WHAT THE TASK REQUIRES
Copy every line, exactly and only, from the line containing "finishes the script." to the line containing "8), M_CHROME, latch)", both lines included.

** BEGIN **

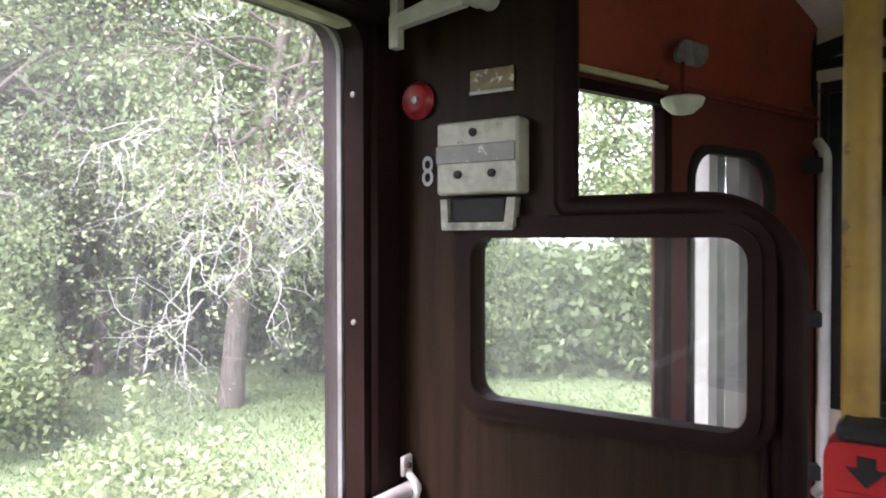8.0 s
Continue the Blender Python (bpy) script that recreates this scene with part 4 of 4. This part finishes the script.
def bag():
    own = bmesh.new()
    bmesh.ops.create_icosphere(own, subdivisions=5, radius=1.0)
    for v in own.verts:
        p = v.co.copy()
        f = 1 + 0.16 * noise.noise(p * 1.7 + Vector((3, 1, 0))) + 0.07 * abs(noise.noise(p * 4.5)) + 0.035 * noise.noise(p * 11)
        v.co = Vector((math.copysign(abs(p.x) ** 0.75, p.x) * 0.32 * f * (1.06 - 0.15 * p.z), p.y * 0.26 * f * (1.1 - 0.25 * p.z), max(0.0, 0.42 + math.copysign(abs(p.z) ** 0.8, p.z) * 0.45 * f)))
    return own


sack = thing("plastic_sack", (0.43, 1.98, FLOOR), "tall crumpled black-green plastic sack standing by the seats", "sack")
part("film", bag(), M_BAG, sack)

# amber side lamp on the outside
amber = thing("side_marker", (-OUT, 4.475, 0.99), "round orange side marker lamp on the outer wall", "lamp")
part("lens", lathe([(0.0, 0.055), (0.015, 0.054), (0.026, 0.045), (0.03, 0.03), (0.03, 0.004), (0, 0.004)], 20, pose(0, 0, 0, 0, -90, 0)), M_AMBER, amber, "amber lens")
part("base", lathe([(0.0, 0.0), (0.036, 0.0), (0.034, 0.008), (0, 0.008)], 20, pose(0, 0, 0, 0, -90, 0)), M_BLACK, amber)
# corner catch at the end of the window ledge
latch = thing("window_catch", (-1.094, 4.455, 0.93), "worn steel window catch in the corner of the ledge", "catch")
part("strip", tube([(0, -0.02, -0.02), (0.004, 0.0, 0.03), (0.0, 0.006, 0.1)], 0.009, 8), M_CHROME, latch)


# ---- outside ----
def sheet():
    own = bmesh.new()
    n = 60
    grid = []
    for j in range(n + 1):
        row = []
        for i in range(n + 1):
            u, v = (i / n * 2 - 1), (j / n * 2 - 1)
            x, y = 260 * u * abs(u) ** 1.4, 8 + 260 * v * abs(v) ** 1.4
            z = GROUND + 0.06 * noise.noise((x * 0.35, y * 0.35, 0)) if abs(x) < 40 else GROUND
            row.append(own.verts.new((x, y, z)))
        grid.append(row)
    for a, b in zip(grid, grid[1:]):
        for i in range(n):
            own.faces.new((a[i], a[i + 1], b[i + 1], b[i]))
    return own


setting("ground", sheet(), M_GROUND, "uneven green lawn with paler worn patches")


def leaf_mesh(centres, per, spread, size, rng, droop=0.0, flat=0.6):
    """Clumps of small pointed leaves round given centres."""
    c = np.repeat(np.asarray(centres, float), per, axis=0)
    k = len(c)
    pos = c + rng.normal(0, 1, (k, 3)) * np.array([spread, spread, spread * flat])
    d = rng.normal(0, 1, (k, 3))
    d[:, 2] -= droop
    d /= np.linalg.norm(d, axis=1)[:, None]
    side = np.cross(d, rng.normal(0, 1, (k, 3)))
    side /= np.linalg.norm(side, axis=1)[:, None] + 1e-9
    s = size * rng.uniform(0.6, 1.35, (k, 1))
    v = np.stack([pos, pos + d * s * 0.5 + side * s * 0.28, pos + d * s, pos + d * s * 0.5 - side * s * 0.28], 1).reshape(-1, 3)
    return v, np.arange(k * 4).reshape(k, 4)


def leaves(name, data, material, parent=None, label=""):
    v, f = data
    me = bpy.data.meshes.new(name)
    me.vertices.add(len(v))
    me.vertices.foreach_set("co", v.astype(np.float32).ravel())
    me.loops.add(f.size)
    me.loops.foreach_set("vertex_index", f.astype(np.int32).ravel())
    me.polygons.add(len(f))
    me.polygons.foreach_set("loop_start", (np.arange(len(f)) * 4).astype(np.int32))
    me.update()
    me.validate()
    me.materials.append(material)
    ob = new(name, me)
    if parent:
        ob.parent = parent
    if label:
        ob["label"] = label
    return ob


def polar(deg, dist, z, ox=-0.4, oy=2.5):
    """A place outside, by its bearing to the left of the car's axis."""
    return (ox - dist * math.sin(radians(deg)), oy + dist * math.cos(radians(deg)), z)


def limbs(rng, start, direction, length, radius, depth, ends, bm, wander=0.25, droop=0.0, kids=3):
    """A branch that forks; its tips are gathered in ends."""
    pts, radii = [Vector(start)], [radius]
    d = Vector(direction).normalized()
    n = 5
    for i in range(n):
        d = (d + Vector(rng.normal(0, wander, 3)) * 0.5 - Vector((0, 0, droop * (i + 1) / n))).normalized()
        pts.append(pts[-1] + d * length / n)
        radii.append(radius * (1 - 0.55 * (i + 1) / n))
    tube(pts, radius, 6 if depth else 4, bm[0] if depth > 2 else bm[1], radii)
    if depth == 0:
        ends += [tuple(p) for p in pts[2:]]
        return
    for _ in range(kids):
        i = int(rng.integers(2, n + 1))
        nd = (d + Vector(rng.normal(0, 0.75, 3))).normalized()
        limbs(rng, pts[i], nd, length * float(rng.uniform(0.5, 0.75)), radii[i] * 0.7, depth - 1, ends, bm, wander, droop, kids)


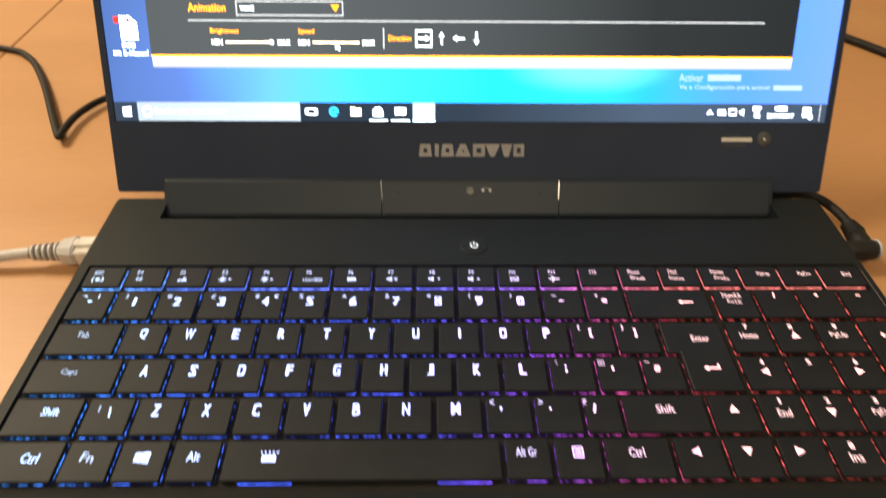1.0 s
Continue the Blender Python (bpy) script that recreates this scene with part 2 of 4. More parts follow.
# ---- mesh helpers ----
def part(name, bm, mat, parent=None, label="", smooth=False, place=None):
    me = bpy.data.meshes.new(name)
    bmesh.ops.recalc_face_normals(bm, faces=bm.faces)
    bm.to_mesh(me)
    bm.free()
    me.materials.append(mat)
    if smooth:
        for p in me.polygons:
            p.use_smooth = True
    ob = new(name, me)
    ob.parent = parent
    if place is not None:
        ob.matrix_basis = place
    return tagged(ob, label)


def again(name, me, parent, place, label=""):
    ob = new(name, me)
    ob.parent, ob.matrix_basis = parent, place
    return tagged(ob, label)


def round_rect(x0, x1, y0, y1, r=0.001, n=2):
    pts = []
    for cx, cy, a in ((x1 - r, y0 + r, -90), (x1 - r, y1 - r, 0), (x0 + r, y1 - r, 90), (x0 + r, y0 + r, 180)):
        for i in range(n):
            w = radians(a + 90 * i / (n - 1))
            pts.append((cx + r * math.cos(w), cy + r * math.sin(w)))
    return pts


def inset(pts, d):
    """The counter-clockwise outline drawn in by d."""
    out, n = [], len(pts)
    for i in range(n):
        a, b, c = Vector(pts[i - 1]), Vector(pts[i]), Vector(pts[(i + 1) % n])
        u, v = (b - a).normalized(), (c - b).normalized()
        n1, n2 = Vector((-u.y, u.x)), Vector((-v.y, v.x))
        m = (n1 + n2).normalized()
        out.append(tuple(b + m * d / max(0.3, m.dot(n1))))
    return out


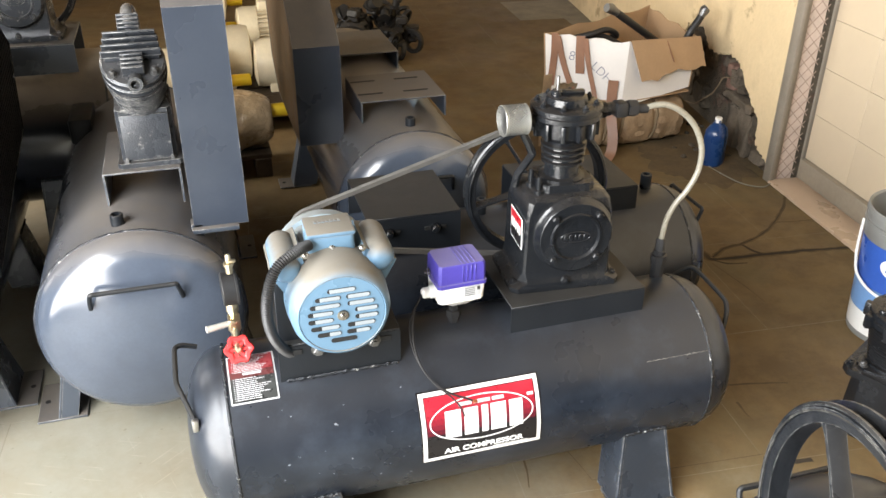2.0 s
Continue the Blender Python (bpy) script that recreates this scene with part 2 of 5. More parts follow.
NICKEL = mat("dull_nickel_plate", (0.62, 0.58, 0.52), 0.40, 0.5, 0.12, 25, 150, 0.1)
RED = mat("red_plastic", (0.62, 0.035, 0.035), 0.38, 0, 0.12, 18, 120, 0.1)
PURPLE = mat("violet_plastic", (0.060, 0.046, 0.31), 0.42, 0, 0.12, 9, 120, 0.1, dust=(0.19, 0.17, 0.26), dust_amount=0.8)
WHITE = mat("white_plastic", (0.78, 0.77, 0.74), 0.4, 0, 0.05, 9, 90, 0.05)
LABELGREY = mat("pale_grey_print", (0.50, 0.51, 0.52), 0.5, 0, 0.1, 40, 200, 0)
HOSE = mat("grey_white_hose", (0.22, 0.205, 0.165), 0.25, 0, 0.12, 15, 120, 0.15)
PERF = mat("cream_perforated_tin", (0.44, 0.44, 0.41), 0.34, 0.75, 0.08, 12, 90, 0.1)
STICKRED = mat("red_print", (0.36, 0.012, 0.020), 0.35, 0, 0.14, 30, 300, 0)
STICKBLK = mat("black_print", (0.012, 0.011, 0.012), 0.32, 0, 0.1, 30, 200, 0)
STICKMAROON = mat("maroon_print", (0.14, 0.012, 0.014), 0.35, 0, 0.2, 30, 300, 0)
FADERED = mat("faded_red_print", (0.20, 0.030, 0.034), 0.3, 0, 0.2, 30, 300, 0)
FADEMAROON = mat("faded_maroon_print", (0.10, 0.030, 0.030), 0.3, 0, 0.2, 30, 300, 0)
FADEBLK = mat("faded_black_print", (0.036, 0.038, 0.037), 0.3, 0, 0.2, 30, 200, 0)
STICKWHT = mat("white_print", (0.80, 0.80, 0.78), 0.4, 0, 0.04, 20, 100, 0)
COPPER = mat("copper_tip", (0.5, 0.16, 0.07), 0.4, 0.7, 0.1, 20, 100, 0)
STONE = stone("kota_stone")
GROUT = mat("dirty_grout", (0.25, 0.22, 0.165), 0.9, 0, 0.3, 6, 80, 0.3)
HAIRLINE = mat("brown_hairline_crack", (0.100, 0.068, 0.036), 0.95, 0, 0.4, 9, 60, 0.5)
CRACKDIRT = mat("dark_crack_dirt", (0.052, 0.035, 0.016), 0.95, 0, 0.4, 9, 60, 0.5)
CRACK = mat("dirt_filled_gap", (0.030, 0.022, 0.013), 0.95, 0, 0.4, 9, 60, 0.5)
PLASTER = mat("yellowed_limewash_plaster", (0.74, 0.575, 0.345), 0.85, 0, 0.10, 2.2, 40, 0.5, stain=(0.40, 0.29, 0.16), stain_at=0.585, stain_scale=4.5, bump_dist=0.005, stain2=(0.45, 0.34, 0.20), stain2_at=0.5, stain2_scale=2.0)
ROUGHWALL = mat("bare_dirty_masonry", (0.075, 0.06, 0.042), 0.95, 0, 0.5, 9, 45, 1.0, bump_dist=0.02, stain=(0.21, 0.16, 0.10), stain_at=0.60, stain_scale=6, stain2=(0.16, 0.07, 0.045), stain2_at=0.58, stain2_scale=7)
RUBBLE = mat("grey_broken_masonry", (0.125, 0.098, 0.070), 0.95, 0, 0.35, 10, 50, 0.9, bump_dist=0.012, stain=(0.09, 0.072, 0.052), stain_at=0.52, stain_scale=8, stain_soft=0.2)
BRICKRED = mat("old_red_brick", (0.20, 0.115, 0.085), 0.95, 0, 0.35, 12, 60, 0.8, bump_dist=0.006)
FARWALL = mat("dim_hall_wall", (0.42, 0.31, 0.185), 0.9, 0, 0.2, 1.1, 25, 0.3)
# for the unseen ceiling and walls, kept dark to hold back bounced light
CEIL = mat("dark_hall_paint", (0.080, 0.064, 0.045), 0.9, 0, 0.1, 1.0, 25, 0.2)
TILE = mat("cream_wall_tile", (0.60, 0.490, 0.345), 0.32, 0, 0.04, 2.0, 30, 0.03, piece=0.05, rough_vary=0.03)
PATTILE = mat("patterned_tile", (0.58, 0.47, 0.40), 0.35, 0, 0.12, 12, 60, 0.05)
PATLINE = mat("tile_pattern_line", (0.40, 0.30, 0.24), 0.4, 0, 0.2, 12, 60, 0.05)
SKIRT = mat("warm_grey_skirting", (0.34, 0.29, 0.22), 0.5, 0, 0.2, 5, 60, 0.15, stain=(0.2, 0.16, 0.11), stain_at=0.6, stain_scale=6)
FRAMEGREY = mat("grey_door_frame", (0.25, 0.215, 0.170), 0.5, 0, 0.15, 6, 60, 0.15)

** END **

SOLUTION
Continue the Blender Python (bpy) script that recreates this scene with part 4 of 4. This part finishes the script.
def bag():
    own = bmesh.new()
    bmesh.ops.create_icosphere(own, subdivisions=5, radius=1.0)
    for v in own.verts:
        p = v.co.copy()
        f = 1 + 0.16 * noise.noise(p * 1.7 + Vector((3, 1, 0))) + 0.07 * abs(noise.noise(p * 4.5)) + 0.035 * noise.noise(p * 11)
        v.co = Vector((math.copysign(abs(p.x) ** 0.75, p.x) * 0.32 * f * (1.06 - 0.15 * p.z), p.y * 0.26 * f * (1.1 - 0.25 * p.z), max(0.0, 0.42 + math.copysign(abs(p.z) ** 0.8, p.z) * 0.45 * f)))
    return own


sack = thing("plastic_sack", (0.43, 1.98, FLOOR), "tall crumpled black-green plastic sack standing by the seats", "sack")
part("film", bag(), M_BAG, sack)

# amber side lamp on the outside
amber = thing("side_marker", (-OUT, 4.475, 0.99), "round orange side marker lamp on the outer wall", "lamp")
part("lens", lathe([(0.0, 0.055), (0.015, 0.054), (0.026, 0.045), (0.03, 0.03), (0.03, 0.004), (0, 0.004)], 20, pose(0, 0, 0, 0, -90, 0)), M_AMBER, amber, "amber lens")
part("base", lathe([(0.0, 0.0), (0.036, 0.0), (0.034, 0.008), (0, 0.008)], 20, pose(0, 0, 0, 0, -90, 0)), M_BLACK, amber)
# corner catch at the end of the window ledge
latch = thing("window_catch", (-1.094, 4.455, 0.93), "worn steel window catch in the corner of the ledge", "catch")
part("strip", tube([(0, -0.02, -0.02), (0.004, 0.0, 0.03), (0.0, 0.006, 0.1)], 0.009, 8), M_CHROME, latch)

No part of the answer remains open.